**Set task:**
Output the material exactly, but drop every image it holds.
#### Information shown ####
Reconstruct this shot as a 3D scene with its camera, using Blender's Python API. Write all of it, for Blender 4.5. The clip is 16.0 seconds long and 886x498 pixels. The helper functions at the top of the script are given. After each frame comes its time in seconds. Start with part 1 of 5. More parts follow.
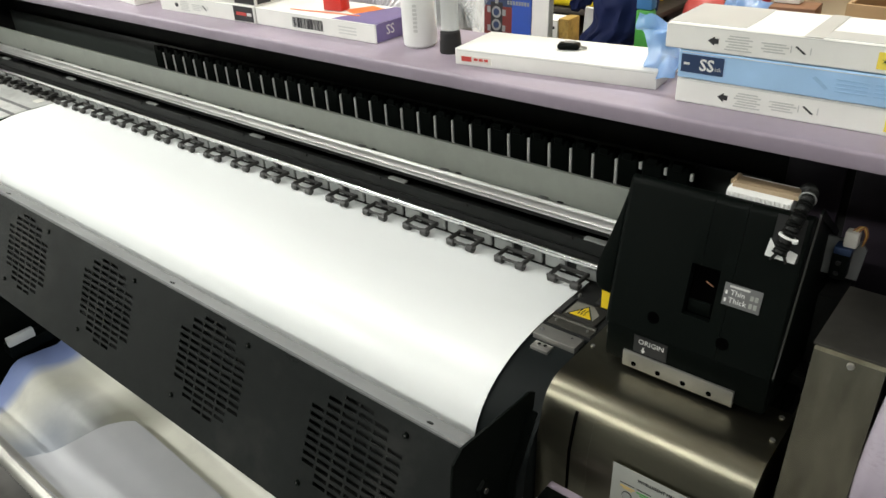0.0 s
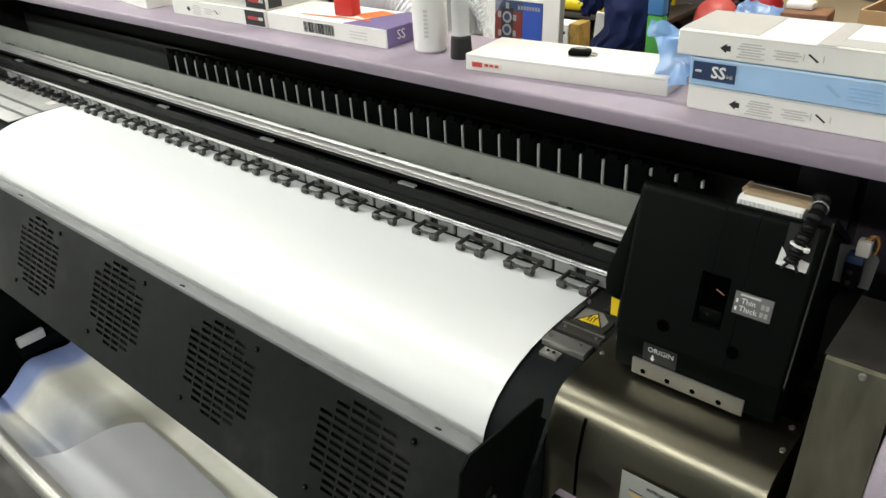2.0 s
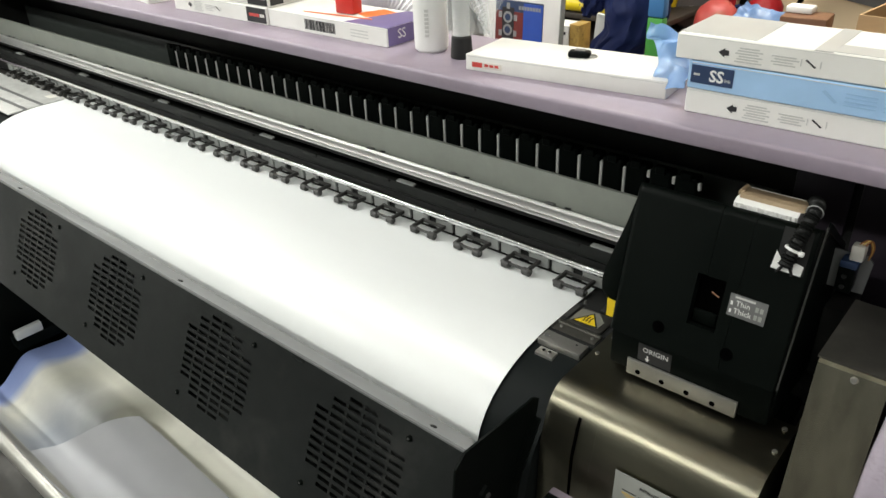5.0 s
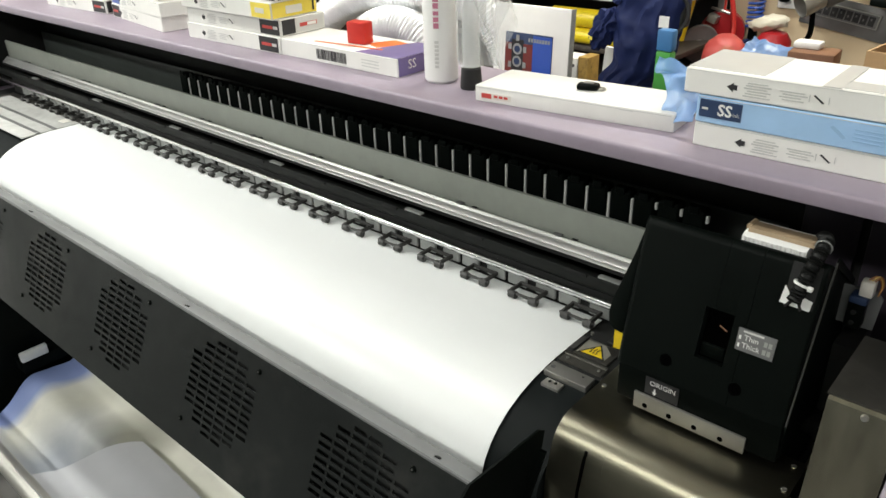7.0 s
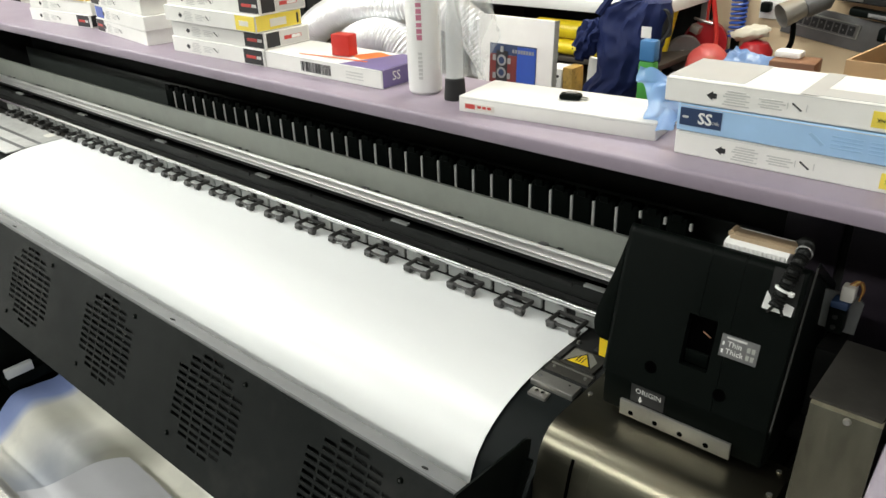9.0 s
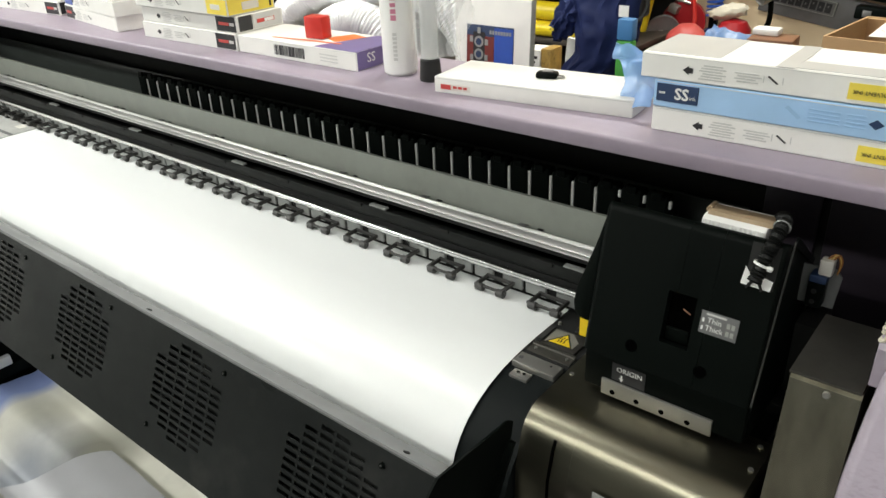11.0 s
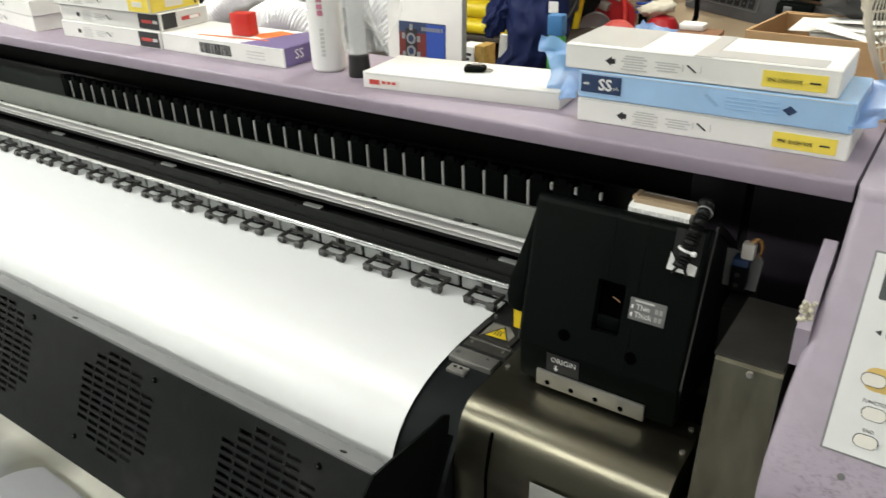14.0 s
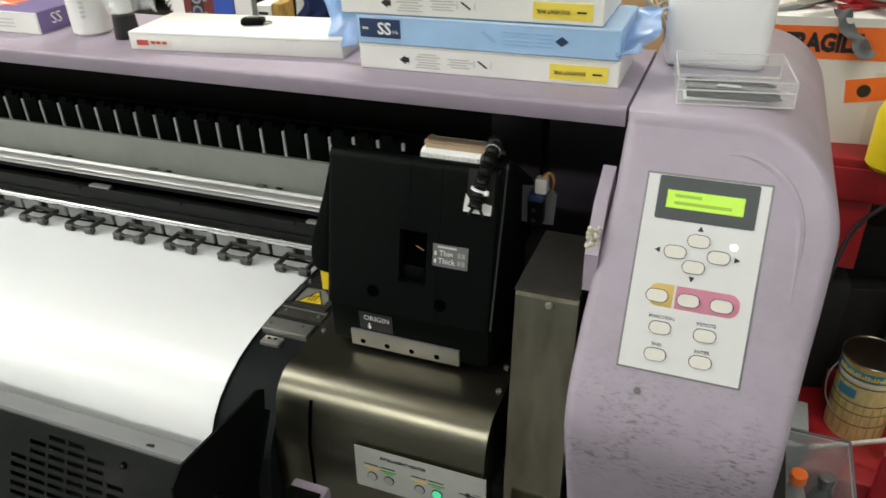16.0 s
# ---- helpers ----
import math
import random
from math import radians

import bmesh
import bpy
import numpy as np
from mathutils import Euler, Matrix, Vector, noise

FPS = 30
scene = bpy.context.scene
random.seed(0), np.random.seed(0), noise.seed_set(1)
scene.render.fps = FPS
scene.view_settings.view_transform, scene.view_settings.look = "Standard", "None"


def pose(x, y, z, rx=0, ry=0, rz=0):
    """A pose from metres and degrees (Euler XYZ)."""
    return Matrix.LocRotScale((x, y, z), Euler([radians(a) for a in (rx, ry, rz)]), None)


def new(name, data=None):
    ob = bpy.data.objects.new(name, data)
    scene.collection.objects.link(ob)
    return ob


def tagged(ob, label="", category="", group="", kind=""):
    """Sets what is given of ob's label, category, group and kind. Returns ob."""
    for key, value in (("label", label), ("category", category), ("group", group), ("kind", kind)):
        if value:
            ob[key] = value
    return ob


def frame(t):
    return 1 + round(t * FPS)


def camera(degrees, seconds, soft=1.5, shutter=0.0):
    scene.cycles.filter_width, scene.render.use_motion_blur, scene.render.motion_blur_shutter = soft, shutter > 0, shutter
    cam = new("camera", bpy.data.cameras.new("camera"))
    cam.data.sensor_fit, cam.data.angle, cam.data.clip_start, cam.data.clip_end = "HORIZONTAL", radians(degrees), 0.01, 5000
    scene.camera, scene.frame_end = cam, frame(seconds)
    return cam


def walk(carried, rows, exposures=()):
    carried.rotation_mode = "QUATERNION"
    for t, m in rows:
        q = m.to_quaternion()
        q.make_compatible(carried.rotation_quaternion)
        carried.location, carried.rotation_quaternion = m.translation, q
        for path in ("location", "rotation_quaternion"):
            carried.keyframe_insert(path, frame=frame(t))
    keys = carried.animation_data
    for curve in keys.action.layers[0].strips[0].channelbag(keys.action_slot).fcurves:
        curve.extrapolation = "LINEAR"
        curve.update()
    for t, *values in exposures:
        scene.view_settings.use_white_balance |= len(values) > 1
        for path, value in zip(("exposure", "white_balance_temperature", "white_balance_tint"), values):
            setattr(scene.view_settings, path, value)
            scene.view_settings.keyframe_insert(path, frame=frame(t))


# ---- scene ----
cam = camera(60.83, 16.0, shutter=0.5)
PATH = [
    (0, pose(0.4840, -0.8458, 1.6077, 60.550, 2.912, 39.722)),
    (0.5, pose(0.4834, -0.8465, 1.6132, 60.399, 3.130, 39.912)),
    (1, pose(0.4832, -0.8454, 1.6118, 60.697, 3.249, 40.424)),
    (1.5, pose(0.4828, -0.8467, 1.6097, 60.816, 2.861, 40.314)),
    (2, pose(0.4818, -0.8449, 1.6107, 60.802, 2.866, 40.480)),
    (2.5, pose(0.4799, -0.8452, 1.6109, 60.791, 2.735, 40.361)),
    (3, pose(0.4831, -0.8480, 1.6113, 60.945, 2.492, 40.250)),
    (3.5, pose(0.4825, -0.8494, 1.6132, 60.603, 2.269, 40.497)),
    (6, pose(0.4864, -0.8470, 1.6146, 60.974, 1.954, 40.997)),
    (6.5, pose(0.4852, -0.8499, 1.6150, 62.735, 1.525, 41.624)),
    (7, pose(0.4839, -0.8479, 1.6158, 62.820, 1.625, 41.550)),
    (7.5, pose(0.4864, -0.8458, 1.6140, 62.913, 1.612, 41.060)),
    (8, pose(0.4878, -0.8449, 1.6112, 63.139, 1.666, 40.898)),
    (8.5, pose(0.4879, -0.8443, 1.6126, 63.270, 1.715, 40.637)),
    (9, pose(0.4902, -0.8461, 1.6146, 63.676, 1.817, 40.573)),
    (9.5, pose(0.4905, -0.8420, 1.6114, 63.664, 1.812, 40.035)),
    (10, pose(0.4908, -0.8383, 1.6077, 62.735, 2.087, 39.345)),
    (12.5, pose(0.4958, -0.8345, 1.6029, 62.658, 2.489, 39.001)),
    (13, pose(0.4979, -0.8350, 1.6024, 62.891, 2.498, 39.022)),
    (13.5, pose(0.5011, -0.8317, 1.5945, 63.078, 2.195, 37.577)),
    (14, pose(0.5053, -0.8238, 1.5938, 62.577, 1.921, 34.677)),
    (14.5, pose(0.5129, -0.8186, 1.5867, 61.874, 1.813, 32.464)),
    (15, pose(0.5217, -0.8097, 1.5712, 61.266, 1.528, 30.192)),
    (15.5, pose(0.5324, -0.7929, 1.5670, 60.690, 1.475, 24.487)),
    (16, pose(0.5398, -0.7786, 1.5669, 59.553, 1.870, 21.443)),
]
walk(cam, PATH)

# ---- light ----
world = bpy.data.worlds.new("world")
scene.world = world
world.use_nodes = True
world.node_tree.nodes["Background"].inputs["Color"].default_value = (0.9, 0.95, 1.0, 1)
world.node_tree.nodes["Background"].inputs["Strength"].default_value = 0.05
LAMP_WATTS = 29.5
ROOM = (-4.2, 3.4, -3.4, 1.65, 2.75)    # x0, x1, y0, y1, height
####
**Solution for this task:**
Reconstruct this shot as a 3D scene with its camera, using Blender's Python API. Write all of it, for Blender 4.5. The clip is 16.0 seconds long and 886x498 pixels. The helper functions at the top of the script are given. After each frame comes its time in seconds. Start with part 1 of 5. More parts follow.
0.0 s
2.0 s
5.0 s
7.0 s
9.0 s
11.0 s
14.0 s
16.0 s
# ---- helpers ----
import math
import random
from math import radians

import bmesh
import bpy
import numpy as np
from mathutils import Euler, Matrix, Vector, noise

FPS = 30
scene = bpy.context.scene
random.seed(0), np.random.seed(0), noise.seed_set(1)
scene.render.fps = FPS
scene.view_settings.view_transform, scene.view_settings.look = "Standard", "None"


def pose(x, y, z, rx=0, ry=0, rz=0):
    """A pose from metres and degrees (Euler XYZ)."""
    return Matrix.LocRotScale((x, y, z), Euler([radians(a) for a in (rx, ry, rz)]), None)


def new(name, data=None):
    ob = bpy.data.objects.new(name, data)
    scene.collection.objects.link(ob)
    return ob


def tagged(ob, label="", category="", group="", kind=""):
    """Sets what is given of ob's label, category, group and kind. Returns ob."""
    for key, value in (("label", label), ("category", category), ("group", group), ("kind", kind)):
        if value:
            ob[key] = value
    return ob


def frame(t):
    return 1 + round(t * FPS)


def camera(degrees, seconds, soft=1.5, shutter=0.0):
    scene.cycles.filter_width, scene.render.use_motion_blur, scene.render.motion_blur_shutter = soft, shutter > 0, shutter
    cam = new("camera", bpy.data.cameras.new("camera"))
    cam.data.sensor_fit, cam.data.angle, cam.data.clip_start, cam.data.clip_end = "HORIZONTAL", radians(degrees), 0.01, 5000
    scene.camera, scene.frame_end = cam, frame(seconds)
    return cam


def walk(carried, rows, exposures=()):
    carried.rotation_mode = "QUATERNION"
    for t, m in rows:
        q = m.to_quaternion()
        q.make_compatible(carried.rotation_quaternion)
        carried.location, carried.rotation_quaternion = m.translation, q
        for path in ("location", "rotation_quaternion"):
            carried.keyframe_insert(path, frame=frame(t))
    keys = carried.animation_data
    for curve in keys.action.layers[0].strips[0].channelbag(keys.action_slot).fcurves:
        curve.extrapolation = "LINEAR"
        curve.update()
    for t, *values in exposures:
        scene.view_settings.use_white_balance |= len(values) > 1
        for path, value in zip(("exposure", "white_balance_temperature", "white_balance_tint"), values):
            setattr(scene.view_settings, path, value)
            scene.view_settings.keyframe_insert(path, frame=frame(t))


# ---- scene ----
cam = camera(60.83, 16.0, shutter=0.5)
PATH = [
    (0, pose(0.4840, -0.8458, 1.6077, 60.550, 2.912, 39.722)),
    (0.5, pose(0.4834, -0.8465, 1.6132, 60.399, 3.130, 39.912)),
    (1, pose(0.4832, -0.8454, 1.6118, 60.697, 3.249, 40.424)),
    (1.5, pose(0.4828, -0.8467, 1.6097, 60.816, 2.861, 40.314)),
    (2, pose(0.4818, -0.8449, 1.6107, 60.802, 2.866, 40.480)),
    (2.5, pose(0.4799, -0.8452, 1.6109, 60.791, 2.735, 40.361)),
    (3, pose(0.4831, -0.8480, 1.6113, 60.945, 2.492, 40.250)),
    (3.5, pose(0.4825, -0.8494, 1.6132, 60.603, 2.269, 40.497)),
    (6, pose(0.4864, -0.8470, 1.6146, 60.974, 1.954, 40.997)),
    (6.5, pose(0.4852, -0.8499, 1.6150, 62.735, 1.525, 41.624)),
    (7, pose(0.4839, -0.8479, 1.6158, 62.820, 1.625, 41.550)),
    (7.5, pose(0.4864, -0.8458, 1.6140, 62.913, 1.612, 41.060)),
    (8, pose(0.4878, -0.8449, 1.6112, 63.139, 1.666, 40.898)),
    (8.5, pose(0.4879, -0.8443, 1.6126, 63.270, 1.715, 40.637)),
    (9, pose(0.4902, -0.8461, 1.6146, 63.676, 1.817, 40.573)),
    (9.5, pose(0.4905, -0.8420, 1.6114, 63.664, 1.812, 40.035)),
    (10, pose(0.4908, -0.8383, 1.6077, 62.735, 2.087, 39.345)),
    (12.5, pose(0.4958, -0.8345, 1.6029, 62.658, 2.489, 39.001)),
    (13, pose(0.4979, -0.8350, 1.6024, 62.891, 2.498, 39.022)),
    (13.5, pose(0.5011, -0.8317, 1.5945, 63.078, 2.195, 37.577)),
    (14, pose(0.5053, -0.8238, 1.5938, 62.577, 1.921, 34.677)),
    (14.5, pose(0.5129, -0.8186, 1.5867, 61.874, 1.813, 32.464)),
    (15, pose(0.5217, -0.8097, 1.5712, 61.266, 1.528, 30.192)),
    (15.5, pose(0.5324, -0.7929, 1.5670, 60.690, 1.475, 24.487)),
    (16, pose(0.5398, -0.7786, 1.5669, 59.553, 1.870, 21.443)),
]
walk(cam, PATH)

# ---- light ----
world = bpy.data.worlds.new("world")
scene.world = world
world.use_nodes = True
world.node_tree.nodes["Background"].inputs["Color"].default_value = (0.9, 0.95, 1.0, 1)
world.node_tree.nodes["Background"].inputs["Strength"].default_value = 0.05
LAMP_WATTS = 29.5
ROOM = (-4.2, 3.4, -3.4, 1.65, 2.75)    # x0, x1, y0, y1, height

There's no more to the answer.